Invalid UTF-8 encoding in SVG from PDF-import

Summary:

  1. Inkscape does not sanitize invalid UTF-8 characters when writing to SVG.
  2. Inkscape produces such malformed characters when importing a PDF that contains a layer whose name contains the German special character "ä".

Steps to reproduce:

  • open input PDF
    • I cannot share the original input publicly. It was created with ArchiCAD.
    • Here's an artificially made PDF with similar problems: input.pdf
  • Choose internal import with standard settings
  • Save as SVG

What happened?

  • Note: one of the layers has a broken character
  • resulting output (note: file has been "anonymized" and simplified) is no valid SVG file (see validator result). It contains invalid UTF8 characters and is therefore no valid XML file. Several other programs refuse opening such malformed files, e.g., Illustrator or the Apache Xerxes XML parser.

For later Inkscape 1.5 versions on Linux the behavior has slightly changed, it seems to correctly convert the character encoding but creates an SVG with invalid ID attributes.

I'm sorry that this bug report is slightly convoluted. Please reply if you need better test data.

What should have happened?

  1. Any SVG saved by Inkscape is valid XML with valid UTF-8, no matter which garbage you originally loaded into Inkscape
  2. Maybe the PDF layer name should be imported with the correct encoding (not sure if the original PDF is broken or not)

Sample attachments:

see above

Version info

Tested on Inkscape 1.3.2 (WinServer2022) and on

Inkscape 1.5-dev (1fced74d68, 2024-07-05)

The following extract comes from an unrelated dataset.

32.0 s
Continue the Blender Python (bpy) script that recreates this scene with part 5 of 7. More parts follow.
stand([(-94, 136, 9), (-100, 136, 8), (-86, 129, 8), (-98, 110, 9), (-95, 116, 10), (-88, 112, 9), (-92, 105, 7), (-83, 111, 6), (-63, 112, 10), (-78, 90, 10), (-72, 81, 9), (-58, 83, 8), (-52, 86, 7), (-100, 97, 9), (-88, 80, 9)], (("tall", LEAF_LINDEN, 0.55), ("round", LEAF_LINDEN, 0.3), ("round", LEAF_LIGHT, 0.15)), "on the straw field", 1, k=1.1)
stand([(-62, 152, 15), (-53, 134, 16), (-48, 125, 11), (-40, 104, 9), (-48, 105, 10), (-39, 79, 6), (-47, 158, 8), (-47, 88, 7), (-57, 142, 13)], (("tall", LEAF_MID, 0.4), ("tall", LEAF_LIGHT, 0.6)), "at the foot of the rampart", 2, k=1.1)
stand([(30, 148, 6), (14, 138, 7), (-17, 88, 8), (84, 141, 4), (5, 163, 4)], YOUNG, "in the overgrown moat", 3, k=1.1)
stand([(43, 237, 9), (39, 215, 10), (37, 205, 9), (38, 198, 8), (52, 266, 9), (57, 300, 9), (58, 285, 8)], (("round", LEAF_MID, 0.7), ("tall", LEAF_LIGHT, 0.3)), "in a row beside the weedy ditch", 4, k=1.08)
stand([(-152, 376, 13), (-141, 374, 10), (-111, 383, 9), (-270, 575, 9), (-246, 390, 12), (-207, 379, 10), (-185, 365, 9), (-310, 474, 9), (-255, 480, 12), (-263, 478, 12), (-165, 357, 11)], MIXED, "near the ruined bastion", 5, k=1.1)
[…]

                      Compile  (Run)
    GLib version:     2.80.3
    GTK version:      4.14.4 (4.14.4)
    glibmm version:   2.80.0
    gtkmm version:    4.14.0
    libxml2 version:  2.12.8
    libxslt version:  1.1.41
    Cairo version:    1.18.0 (1.18.0)
    Pango version:    1.54.0 (1.54.0)
    HarfBuzz version: 9.0.0 (9.0.0)

    OS version:       Windows 10 22H2

Note that on later 1.5-dev versions the problem has changed; invalid IDs can still be generated but the text looks OK.

Edited by Max Gaukler